Your task is to locate every line holding the string "with" and to copy each of them.
..............................
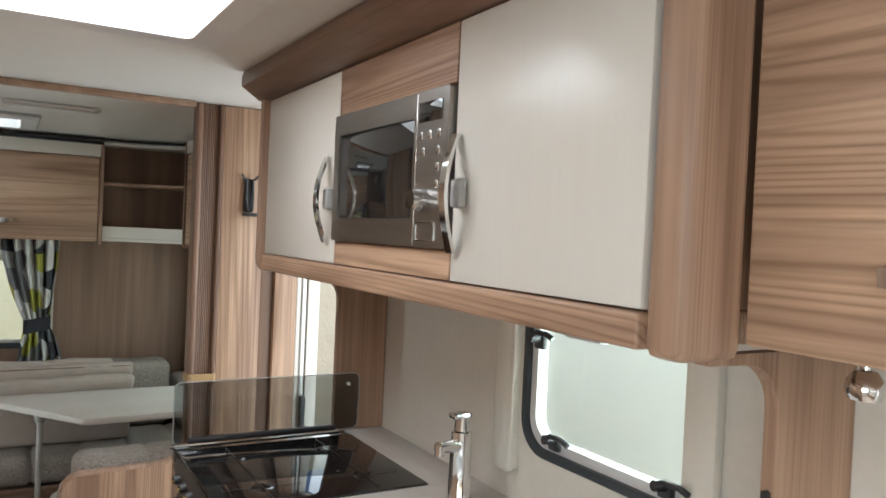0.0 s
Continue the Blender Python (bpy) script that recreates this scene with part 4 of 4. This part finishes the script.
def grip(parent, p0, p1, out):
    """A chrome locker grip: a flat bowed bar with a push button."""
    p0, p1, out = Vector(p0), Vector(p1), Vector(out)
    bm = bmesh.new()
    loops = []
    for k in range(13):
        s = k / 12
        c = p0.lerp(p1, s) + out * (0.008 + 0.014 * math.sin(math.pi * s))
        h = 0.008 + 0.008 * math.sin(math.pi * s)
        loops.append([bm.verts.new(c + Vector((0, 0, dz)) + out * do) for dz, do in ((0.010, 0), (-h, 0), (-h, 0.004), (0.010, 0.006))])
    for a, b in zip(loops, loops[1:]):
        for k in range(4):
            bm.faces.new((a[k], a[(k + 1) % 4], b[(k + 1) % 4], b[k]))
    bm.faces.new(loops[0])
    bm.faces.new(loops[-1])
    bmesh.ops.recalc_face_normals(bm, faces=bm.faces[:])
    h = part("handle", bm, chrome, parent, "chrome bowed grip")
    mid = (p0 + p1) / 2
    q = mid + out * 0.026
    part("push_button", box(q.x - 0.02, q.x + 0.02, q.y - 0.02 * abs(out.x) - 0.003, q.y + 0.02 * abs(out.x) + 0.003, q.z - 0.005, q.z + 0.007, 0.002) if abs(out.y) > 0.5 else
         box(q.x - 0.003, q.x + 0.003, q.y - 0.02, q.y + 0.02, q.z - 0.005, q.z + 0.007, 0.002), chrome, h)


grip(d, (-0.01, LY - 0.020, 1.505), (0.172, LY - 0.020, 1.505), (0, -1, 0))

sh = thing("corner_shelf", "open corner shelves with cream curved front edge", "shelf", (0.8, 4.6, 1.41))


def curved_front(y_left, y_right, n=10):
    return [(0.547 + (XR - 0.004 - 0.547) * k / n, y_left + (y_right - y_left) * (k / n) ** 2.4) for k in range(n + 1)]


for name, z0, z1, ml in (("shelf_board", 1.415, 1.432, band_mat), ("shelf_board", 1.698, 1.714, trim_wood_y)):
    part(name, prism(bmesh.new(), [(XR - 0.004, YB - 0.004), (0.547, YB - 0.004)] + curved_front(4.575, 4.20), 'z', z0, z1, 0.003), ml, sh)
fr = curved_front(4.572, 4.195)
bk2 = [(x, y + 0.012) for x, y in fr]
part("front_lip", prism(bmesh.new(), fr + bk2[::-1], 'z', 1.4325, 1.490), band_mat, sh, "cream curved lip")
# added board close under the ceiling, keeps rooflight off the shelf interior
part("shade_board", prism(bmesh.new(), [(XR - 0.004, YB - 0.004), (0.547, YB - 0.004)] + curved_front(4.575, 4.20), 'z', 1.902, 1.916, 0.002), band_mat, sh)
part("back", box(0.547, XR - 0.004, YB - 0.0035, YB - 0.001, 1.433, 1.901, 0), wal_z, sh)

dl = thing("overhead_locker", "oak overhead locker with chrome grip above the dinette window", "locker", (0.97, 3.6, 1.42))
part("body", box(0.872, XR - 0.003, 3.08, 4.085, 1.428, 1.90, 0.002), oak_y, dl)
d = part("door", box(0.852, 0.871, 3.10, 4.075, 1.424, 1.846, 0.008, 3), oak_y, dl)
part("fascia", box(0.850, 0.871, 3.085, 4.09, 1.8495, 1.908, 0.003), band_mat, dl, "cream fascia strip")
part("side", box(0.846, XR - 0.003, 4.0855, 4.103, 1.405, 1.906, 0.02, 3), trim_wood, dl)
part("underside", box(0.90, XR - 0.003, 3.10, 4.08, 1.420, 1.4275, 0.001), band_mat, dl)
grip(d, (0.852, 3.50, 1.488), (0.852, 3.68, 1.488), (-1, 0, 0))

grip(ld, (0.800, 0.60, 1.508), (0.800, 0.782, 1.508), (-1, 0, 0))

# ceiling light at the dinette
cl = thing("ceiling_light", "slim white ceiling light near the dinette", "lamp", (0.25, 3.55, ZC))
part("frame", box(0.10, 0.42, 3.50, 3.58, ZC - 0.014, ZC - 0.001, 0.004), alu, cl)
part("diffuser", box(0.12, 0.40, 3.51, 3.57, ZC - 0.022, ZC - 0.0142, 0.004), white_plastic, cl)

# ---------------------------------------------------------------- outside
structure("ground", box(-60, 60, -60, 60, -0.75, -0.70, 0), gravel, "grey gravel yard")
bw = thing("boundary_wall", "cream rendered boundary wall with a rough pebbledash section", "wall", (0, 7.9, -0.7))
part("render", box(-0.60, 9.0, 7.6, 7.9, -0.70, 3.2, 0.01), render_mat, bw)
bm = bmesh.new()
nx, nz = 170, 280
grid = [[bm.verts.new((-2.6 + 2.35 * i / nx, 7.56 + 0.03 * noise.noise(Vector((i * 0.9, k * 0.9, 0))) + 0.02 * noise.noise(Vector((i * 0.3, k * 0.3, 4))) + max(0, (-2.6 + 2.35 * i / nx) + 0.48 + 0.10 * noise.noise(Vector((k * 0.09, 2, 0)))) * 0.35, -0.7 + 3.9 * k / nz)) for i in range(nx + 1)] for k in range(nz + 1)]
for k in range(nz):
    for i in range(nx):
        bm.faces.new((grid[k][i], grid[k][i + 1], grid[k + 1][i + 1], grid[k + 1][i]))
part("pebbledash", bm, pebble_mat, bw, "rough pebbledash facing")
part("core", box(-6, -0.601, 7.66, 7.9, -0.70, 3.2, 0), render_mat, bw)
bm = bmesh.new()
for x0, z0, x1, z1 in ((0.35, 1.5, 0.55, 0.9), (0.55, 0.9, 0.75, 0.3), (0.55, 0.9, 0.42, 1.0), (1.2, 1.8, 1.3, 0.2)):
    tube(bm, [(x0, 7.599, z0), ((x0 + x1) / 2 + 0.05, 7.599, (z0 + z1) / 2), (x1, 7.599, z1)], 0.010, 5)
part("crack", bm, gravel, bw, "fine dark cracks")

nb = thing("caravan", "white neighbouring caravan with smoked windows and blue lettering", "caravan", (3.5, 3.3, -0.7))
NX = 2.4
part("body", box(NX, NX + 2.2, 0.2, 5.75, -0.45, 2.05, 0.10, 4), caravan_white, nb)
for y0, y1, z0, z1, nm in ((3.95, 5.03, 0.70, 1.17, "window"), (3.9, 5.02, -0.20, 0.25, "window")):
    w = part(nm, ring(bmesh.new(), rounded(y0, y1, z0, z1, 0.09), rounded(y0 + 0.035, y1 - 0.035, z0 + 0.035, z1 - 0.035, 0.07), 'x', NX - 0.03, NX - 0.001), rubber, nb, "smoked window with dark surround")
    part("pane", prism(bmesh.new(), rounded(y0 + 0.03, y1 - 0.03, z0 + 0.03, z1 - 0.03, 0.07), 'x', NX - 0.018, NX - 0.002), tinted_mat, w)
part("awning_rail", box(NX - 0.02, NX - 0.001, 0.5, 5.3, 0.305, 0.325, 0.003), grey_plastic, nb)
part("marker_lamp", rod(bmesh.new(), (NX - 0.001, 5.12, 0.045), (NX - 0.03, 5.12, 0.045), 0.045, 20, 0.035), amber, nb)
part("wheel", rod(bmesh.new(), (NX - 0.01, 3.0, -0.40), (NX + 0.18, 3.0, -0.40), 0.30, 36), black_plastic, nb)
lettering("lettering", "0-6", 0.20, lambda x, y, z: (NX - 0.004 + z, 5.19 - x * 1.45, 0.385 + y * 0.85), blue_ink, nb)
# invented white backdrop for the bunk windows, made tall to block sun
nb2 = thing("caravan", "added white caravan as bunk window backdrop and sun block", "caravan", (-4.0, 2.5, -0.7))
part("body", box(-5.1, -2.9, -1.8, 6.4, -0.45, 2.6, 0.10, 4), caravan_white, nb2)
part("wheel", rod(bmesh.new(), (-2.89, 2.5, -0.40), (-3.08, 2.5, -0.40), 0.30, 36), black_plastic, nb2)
..............................
**Solution for this exercise:**
Continue the Blender Python (bpy) script that recreates this scene with part 4 of 4. This part finishes the script.
    """A chrome locker grip: a flat bowed bar with a push button."""
sh = thing("corner_shelf", "open corner shelves with cream curved front edge", "shelf", (0.8, 4.6, 1.41))
dl = thing("overhead_locker", "oak overhead locker with chrome grip above the dinette window", "locker", (0.97, 3.6, 1.42))
bw = thing("boundary_wall", "cream rendered boundary wall with a rough pebbledash section", "wall", (0, 7.9, -0.7))
nb = thing("caravan", "white neighbouring caravan with smoked windows and blue lettering", "caravan", (3.5, 3.3, -0.7))
    w = part(nm, ring(bmesh.new(), rounded(y0, y1, z0, z1, 0.09), rounded(y0 + 0.035, y1 - 0.035, z0 + 0.035, z1 - 0.035, 0.07), 'x', NX - 0.03, NX - 0.001), rubber, nb, "smoked window with dark surround")